Our brains are pickled by exhaustion, and we lack that necessary parental magic - patience coupled with imagination - that usually makes all the difference.
Travelling with Kids: A new high-altitude low
As I look at my hand, it's immediately clear that I haven't thought this through. I have a six-week-old baby balanced on one arm, my toddler is writhing hysterically in the arms of her equally fraught father, and now one of my fingers is tipped with poo. The wet wipes I so desperately need are lost somewhere deep in the chaos of the nappy bag at my feet, and as I juggle my baby and the offending finger, I wonder if this seven-hour night flight might just prove to be our last for some time.

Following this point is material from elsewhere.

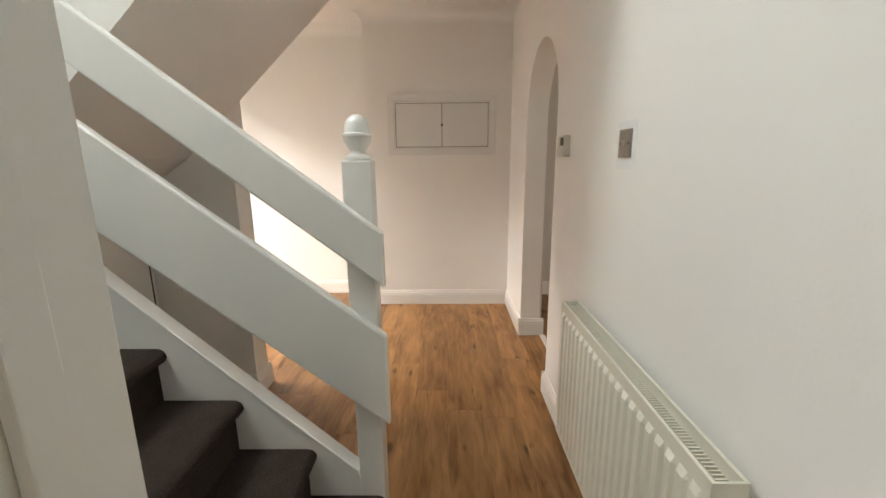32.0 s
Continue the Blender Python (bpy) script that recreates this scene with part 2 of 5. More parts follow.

Fatally, I'd recently turned my nose up at another mum who regularly used a finger to ascertain the exact nature of the nappy change required. "Why would anyone do that?" I'd asked a friend.

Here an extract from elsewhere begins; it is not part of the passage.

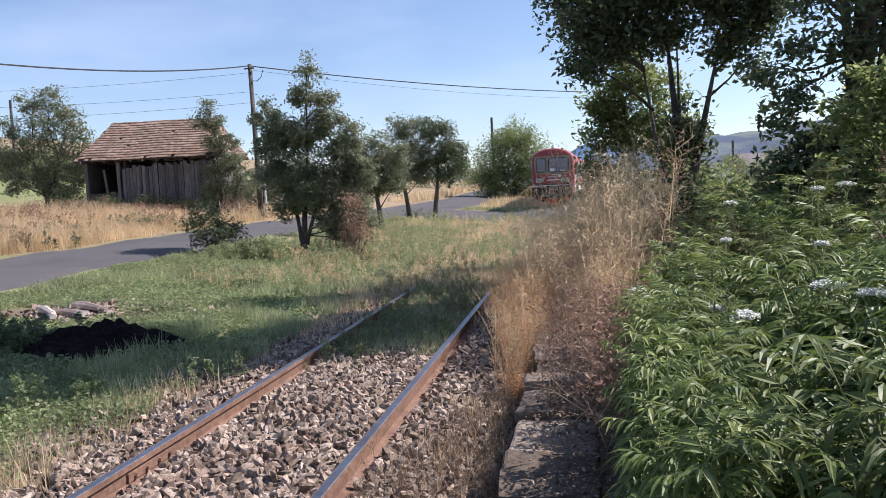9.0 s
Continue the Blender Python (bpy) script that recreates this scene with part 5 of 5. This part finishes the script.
# ---- elder thicket ----
def leaflets(base, ways, face, length, width, droop):
    """Lance-shaped leaflets, folded along the midrib, with a drooping tip: seven corners and six triangles each."""
    n = len(base)
    s = unit(np.cross(ways, face))
    nrm = np.cross(s, ways)
    L = (length * rng.uniform(0.7, 1.25, n))[:, None]
    W = (width * rng.uniform(0.8, 1.2, n))[:, None]
    dr = (droop * rng.uniform(0.3, 1.5, n))[:, None] * L * np.array([0, 0, -1.0])
    mid = base + ways * L * 0.45 - nrm * W * 0.22 + dr * 0.2
    a, b = base + ways * L * 0.2 + dr * 0.05, base + ways * L * 0.56 + dr * 0.32
    tip = base + ways * L + dr
    v = np.stack([base, a + s * W * 0.4, b + s * W * 0.47, tip, b - s * W * 0.47, a - s * W * 0.4, mid], 1).reshape(-1, 3)
    i = (np.arange(n) * 7)[:, None, None]
    f = np.array([(0, 1, 6), (1, 2, 6), (2, 3, 6), (3, 4, 6), (4, 5, 6), (5, 0, 6)])[None]
    return v, (i + f).reshape(-1, 3)


def elder(roots, height, n_nodes, n_pairs, leaflet, low=0.3, droop=0.42):
    """Upright stems with crossed pairs of feathered leaves that arch outwards."""
    n = len(roots)
    H = height * rng.uniform(0.7, 1.2, n)
    lean = rng.normal(size=(n, 2)) * 0.14
    tops = roots + np.stack([lean[:, 0] * H, lean[:, 1] * H, H], 1)
    st = ribbons(roots, tops, 0.014, 0.007)
    k = np.repeat(np.arange(n), n_nodes * 2)
    level = np.tile(np.repeat(np.linspace(low, 1.0, n_nodes), 2), n) + rng.normal(size=len(k)) * 0.02
    side = np.tile([0, np.pi], n * n_nodes)
    az = np.repeat(rng.uniform(0, 6.28, n), n_nodes * 2) + side + np.tile(np.repeat(np.arange(n_nodes) * 1.57, 2), n) + rng.normal(size=len(k)) * 0.25
    a = roots[k] + (tops[k] - roots[k]) * level[:, None]
    out = np.stack([np.cos(az), np.sin(az), np.zeros(len(k))], 1)
    rise = 0.1 + 1.0 * np.clip(level, 0, 1) ** 2 + rng.normal(size=len(k)) * 0.2
    d0 = unit(out + rise[:, None] * (0, 0, 1.0))
    d1 = unit(out + (rise - 0.75)[:, None] * (0, 0, 1.0))
    length = leaflet * 1.9 * rng.uniform(0.75, 1.2, len(k)) * (1.1 - 0.35 * np.clip(level, 0, 1) ** 4)
    m = a + d0 * (length * 0.5)[:, None]
    b = m + d1 * (length * 0.5)[:, None]
    stalks = joined(ribbons(a, m, 0.005, 0.004), ribbons(m, b, 0.004, 0.003))
    s = unit(np.cross(out, np.array([0, 0, 1.0])))
    up0, up1 = np.cross(s, d0), np.cross(s, d1)
    pts, ways, face = [], [], []
    for j in range(n_pairs):
        t = 0.35 + 0.6 * j / max(1, n_pairs - 1)
        at = a + (m - a) * (2 * t) if t < 0.5 else m + (b - m) * (2 * t - 1)
        d, up = (d0, up0) if t < 0.5 else (d1, up1)
        for sg in (-1, 1):
            pts.append(at)
            ways.append(unit(s * sg + d * 0.85 + rng.normal(size=d.shape) * 0.1))
            face.append(up + rng.normal(size=d.shape) * 0.15)
    pts.append(b)
    ways.append(unit(d1 + rng.normal(size=d1.shape) * 0.08))
    face.append(up1)
    P, W, F = np.concatenate(pts), np.concatenate(ways), np.concatenate(face)
    return joined(st, stalks), leaflets(P, W, F, leaflet, leaflet * 0.205, droop)


FLOWERS = ((2.83, 6.61, 0.76, 0.11), (3.17, 3.94, 0.94, 0.10), (3.63, 4.01, 1.09, 0.12), (3.78, 3.82, 1.06, 0.09), (3.38, 2.35, 1.03, 0.13), (5.07, 8.18, 1.61, 0.12), (4.84, 8.34, 1.57, 0.09), (2.74, 3.54, 0.43, 0.07), (3.18, 4.84, 0.84, 0.06), (4.04, 8.84, 1.45, 0.10), (3.97, 5.27, 1.21, 0.06), (2.74, 4.16, 0.62, 0.07), (3.18, 2.21, 0.73, 0.08), (3.60, 6.74, 1.16, 0.06))


def build_elder():
    def cleared(p):
        """Lower growth in front of the flower heads."""
        k = np.ones(len(p))
        for x, y, z, r in FLOWERS:
            if y < 2.4:
                continue
            near = np.hypot(p[:, 0] - x + 0.08, p[:, 1] - y + 0.2) < 0.36
            k = np.where(near, np.minimum(k, (z - 0.2 - p[:, 2]) / 0.95), k)
        return k
    def edge(y):
        return 2.56 + 0.09 * np.maximum(y - 3, 0) + 0.006 * np.maximum(y - 6, 0) ** 2
    n = 400
    y = rng.uniform(1.6, 5.0, n)
    x = edge(y) + rng.random(n) ** 0.8 * 3.2
    ok = np.hypot(x - 2.25, y + 0.5) > 2.35
    p = rooted(x[ok], y[ok])
    hgt = 0.4 + 0.5 * np.clip((p[:, 0] - edge(p[:, 1])) / 1.2, 0, 1)
    hgt *= 0.72 + 0.5 * ease(patch(p[:, 0], p[:, 1], 1.7, 4), 0.2, 0.8)
    hgt *= 1 - 0.45 * np.exp(-(((p[:, 0] - 2.85) / 0.35) ** 2 + ((p[:, 1] - 3.2) / 0.7) ** 2))
    s1, l1 = elder(p, np.minimum(hgt, np.maximum(0.25, np.where(cleared(p) < 1, cleared(p), hgt))), 6, 4, 0.115, 0.42, 0.65)
    # a rank, large-leaved clump close to the path
    y = rng.normal(2.4, 0.22, 24)
    s5, l5 = elder(rooted(rng.normal(3.55, 0.24, 24), y), 0.7 + 0 * y, 5, 4, 0.15, 0.45)
    # lower growth that leans over the slabs
    y = rng.uniform(2.0, 5.6, 130)
    p = rooted(edge(y) + rng.uniform(0.02, 0.4, 130), y)
    s4, l4 = elder(p, 0.66 + 0 * y, 7, 4, 0.09, 0.25, 0.7)
    n = 800
    y = rng.uniform(5.0, 12, n)
    x = edge(y) + rng.random(n) * 6.0
    p = rooted(x, y)
    hgt = 0.55 + (0.22 + 0.35 * ease(y, 5, 10)) * np.clip((x - edge(y)) / 1.2, 0, 1)
    hgt *= 0.68 + 0.6 * ease(patch(x, y, 1.4, 6), 0.2, 0.8)
    s2, l2 = elder(p, np.minimum(hgt, np.maximum(0.25, np.where(cleared(p) < 1, cleared(p), hgt))), 6, 4, 0.118, 0.4)
    n = 560
    y = rng.uniform(12, 24, n)
    x = edge(y) + rng.random(n) * 9.0
    p = rooted(x, y)
    s3, l3 = elder(p, 1.05 + 0 * y, 4, 3, 0.15, 0.4)
    stuff("elder_leaves", [l1, l2, l3, l4, l5], M_ELDER, "dense glossy green dwarf elder leaves beside the platform", "thicket")
    stuff("elder_stems", [s1, s2, s3, s4, s5], M_LEAF_LIGHT, "green stems of the elder thicket", "thicket")
    # flat white flower heads
    for x, y, z, r in FLOWERS:
        r *= 0.82
        fl = thing("flower_head", label="flat white flower head on a green stalk", category="flower", group="white flower heads")
        top = np.array([x, y, z + 0.015])
        k = 9
        a = rng.uniform(0, 6.28, k)
        rr = r * np.sqrt(rng.random(k))
        tips = top + np.stack([rr * np.cos(a), rr * np.sin(a), 0.02 + rng.uniform(-0.012, 0.012, k)], 1)
        foot = np.array([x + 0.05, y + 0.04, float(land_z(x, y))])
        node = top - (0, 0, 0.13)
        v, f = joined(ribbons(foot[None], node[None], 0.012, 0.009), ribbons(foot[None], node[None], 0.012, 0.009), ribbons(np.repeat(node[None], k, 0), tips, 0.005, 0.004))
        mesh_np("stalk", v, f, M_LEAF_LIGHT, fl)
        m = 520
        a = rng.uniform(0, 6.28, m)
        rr = r * np.sqrt(rng.random(m))
        c = top + np.stack([rr * np.cos(a), rr * np.sin(a), 0.025 - 0.25 * rr ** 2 / r + rng.normal(size=m) * 0.007], 1)
        mesh_np("floret", *leaves(c, 0.014, 0.013, 1.5), M_UNRIPE if y < 2.4 else M_PETAL, fl)["kind"] = "stuff"


build_elder()


def build_verge_rubble():
    n = 420
    x, y = -6.0 + rng.normal(size=n) * 0.75, 12.2 + rng.normal(size=n) * 0.55
    ok = (x > road_x(y) + 2.5)
    x, y = x[ok], y[ok]
    size = rng.uniform(0.012, 0.05, len(x))
    p = np.stack([x, y, land_z(x, y) + size * 0.4 + 0.02], 1)
    stuff("verge_rubble", [stones_at(p, size)], M_STONE, "pale rubble scattered on bare soil beside the logs", "rubble")


build_verge_rubble()


def build_field():
    rows = []
    for k in range(26):
        n = 1000
        x = rng.uniform(-110, -42, n)
        y = 63 + 0.62 * k + 0.12 * (x + 60) + rng.normal(size=n) * 0.12
        rows.append(blades(rooted(x, y), 1.5, 0.15, 0.6))
    stuff("maize_field", rows, M_CORN, "rows of green maize on the slope behind the house", "crop")


build_field()

build_platform()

Now however, with the four of us squeezed into two economy class seats, sleep-deprived and hemmed-in by the in-flight bassinet, I appear to have sunk to an all-time low.
Usually a sniff is all it takes to review the situation, but the noxious whiffs emanating from my youngest defy easy classification. To top it all, my two-year-old has had only three hours sleep, and her screaming is visibly affecting the similarly desperate and exhausted passengers who surround us.
Biscuits and even mobile phones have been proffered, desperately, by way of distraction but nothing works. Our brains are pickled by exhaustion, and we lack that necessary parental magic - patience coupled with imagination - that usually makes all the difference.
What was my newborn doing while her sister threw an epic tantrum at having to sit still? The honest answer is that I cannot remember because, as ever, she was too busy being eclipsed by the more vocal demands of her elder sister. She probably slept soundly throughout.
I try to take solace from the thought that travelling with two children - necessary until they reject us as travelling companions - is not the hard part, and that it's travelling with a two-year-old that's the real killer. She won't always be two after all, and once I've managed to wash my hands, the thought comforts me.
On our next flight only a few weeks later I'm confident that I'm better prepared thanks to a portable library of sticker books and stories. Sleep the night before the flight is also in my arsenal.
Now when my eldest decides that nothing I've packed is nearly as interesting as everything else around her, I'm able to accept defeat more graciously and as my husband wanders the aisles, trying to contain her curiosity, I have time to reflect on my new strategy.
Far better, I think, in this situation to be left holding the sleeping baby.